Mason‘s cousin, PC-1264, was honored by being selected as one of 47 warships for a review of the fleet by President Truman on Navy Day, 27 October 1945 and remained in service until 7 February 1946, when she was decommissioned.
On 26 July 1947, President Truman signed Executive Order 9981, officially desegregating the Armed Forces.
The tale of these two ships was almost lost to time, with 67 surviving crewmembers of USS Mason only being issued a citation for their harrowing storm at sea in 1994 at the hands of President Clinton.
In 1995, author Mary Pat Kelly chronicled the Mason and some of her crew in the book, Proudly We Served: The Men of the USS Mason.
Kelly went on in 2004 to write and direct a film version of the book, Proud.
In 2009, Signalman First Class Lorenzo DuFau, the last surviving crew member, introduced the screening of the film at the Buffalo International Film Festival.

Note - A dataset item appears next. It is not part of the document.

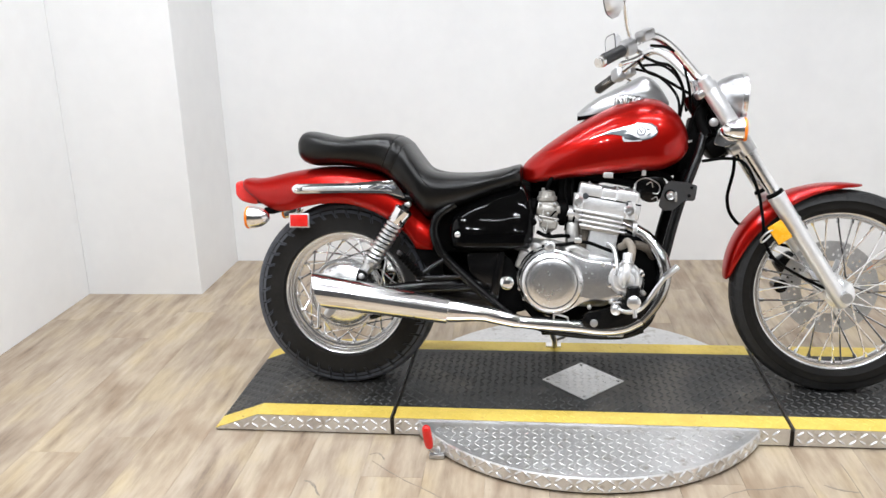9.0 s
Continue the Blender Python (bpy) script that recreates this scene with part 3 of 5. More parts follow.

Actor Ossie Davis, in his last screen role, played an older DuFau.
As for Hair, one of the “Golden Thirteen” black officers in WWII, he left the Navy in 1946 and became a social worker of some note in New York, dying there in 1992. The U.S. Naval Institute has some 220 pages of transcripts from interviews done late in his life with archivists.
Though the Mason herself was not preserved, in 1998, SECNAV John H. Dalton named an Arleigh Burke Class destroyer the USS MASON (DDG-87) “in order to mark the contributions of USS MASON DE 529, Sailors’ equality and desegregation in Today’s Navy.”
Specs:
Displacement: 1,140 short tons (1,030 tonnes)
Length: 289 ft. 5 in (88.21 m)
Beam: 35 ft. 1 in (10.69 m)
Draft: 8 ft. 3 in (2.51 m)
Speed: 19 knots (39 km/h; 24 mph)
Complement: 156 officers and men (as designed)
Armament:
3 × 3″/50 caliber guns
4 × 1.1″/75 caliber guns
9 × Oerlikon 20mm cannon
2 × depth charge tracks
8 × depth charge projector
1 × Hedgehog-type depth charge projector, up to 160 depth charges of all types could be carried.